------ MATERIAL ------

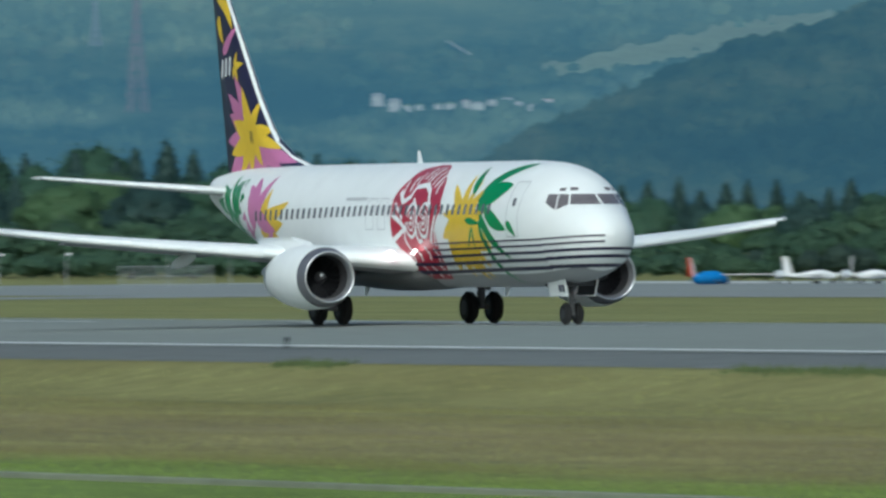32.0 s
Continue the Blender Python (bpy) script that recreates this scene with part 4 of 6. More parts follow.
def livery(f):
    for side in (-1, 1):
        S = side_point
        # crimson figure, filled row by row between its two edges
        back = [(1.45, 14.7), (1.76, 14.45), (2.17, 13.95), (2.5, 14.33), (2.75, 14.7), (3.41, 14.8), (4.06, 14.9), (4.4, 14.7), (4.6, 14.5), (4.95, 14.35), (5.07, 13.4)]
        front = [(1.45, 11.6), (1.84, 11.12), (2.33, 10.9), (3.06, 10.92), (3.39, 10.83), (3.63, 10.55), (4.2, 10.82), (4.53, 11.1), (4.98, 12.1), (5.07, 12.6)]
        rows = []
        for i in range(35):
            z = 1.45 + 3.62 * i / 34
            l, r = np.interp(z, [q[0] for q in front], [q[1] for q in front]), np.interp(z, [q[0] for q in back], [q[1] for q in back])
            rows.append([S(l + (r - l) * k / 10, z, side, 0.008) for k in range(11)])
        grid_patch("painted_figure", rows, L_RED, f, "crimson painted figure with white scrolls")

        def scroll(pts, w, n=8):
            fine = [(p[0] + (q[0] - p[0]) * t, p[1] + (q[1] - p[1]) * t) for p, q in zip(pts, pts[1:]) for t in np.linspace(0, 1, n)]
            strip("painted_scroll", fine, w, AIR_WHITE, f, S, side, 0.013)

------

* **WHAT IS BEING ASKED**: Leave the pictures out and output the rest of the listing exactly.

* **COMPLETE RESPONSE**:
32.0 s
Continue the Blender Python (bpy) script that recreates this scene with part 4 of 6. More parts follow.
def livery(f):
    for side in (-1, 1):
        S = side_point
        # crimson figure, filled row by row between its two edges
        back = [(1.45, 14.7), (1.76, 14.45), (2.17, 13.95), (2.5, 14.33), (2.75, 14.7), (3.41, 14.8), (4.06, 14.9), (4.4, 14.7), (4.6, 14.5), (4.95, 14.35), (5.07, 13.4)]
        front = [(1.45, 11.6), (1.84, 11.12), (2.33, 10.9), (3.06, 10.92), (3.39, 10.83), (3.63, 10.55), (4.2, 10.82), (4.53, 11.1), (4.98, 12.1), (5.07, 12.6)]
        rows = []
        for i in range(35):
            z = 1.45 + 3.62 * i / 34
            l, r = np.interp(z, [q[0] for q in front], [q[1] for q in front]), np.interp(z, [q[0] for q in back], [q[1] for q in back])
            rows.append([S(l + (r - l) * k / 10, z, side, 0.008) for k in range(11)])
        grid_patch("painted_figure", rows, L_RED, f, "crimson painted figure with white scrolls")

        def scroll(pts, w, n=8):
            fine = [(p[0] + (q[0] - p[0]) * t, p[1] + (q[1] - p[1]) * t) for p, q in zip(pts, pts[1:]) for t in np.linspace(0, 1, n)]
            strip("painted_scroll", fine, w, AIR_WHITE, f, S, side, 0.013)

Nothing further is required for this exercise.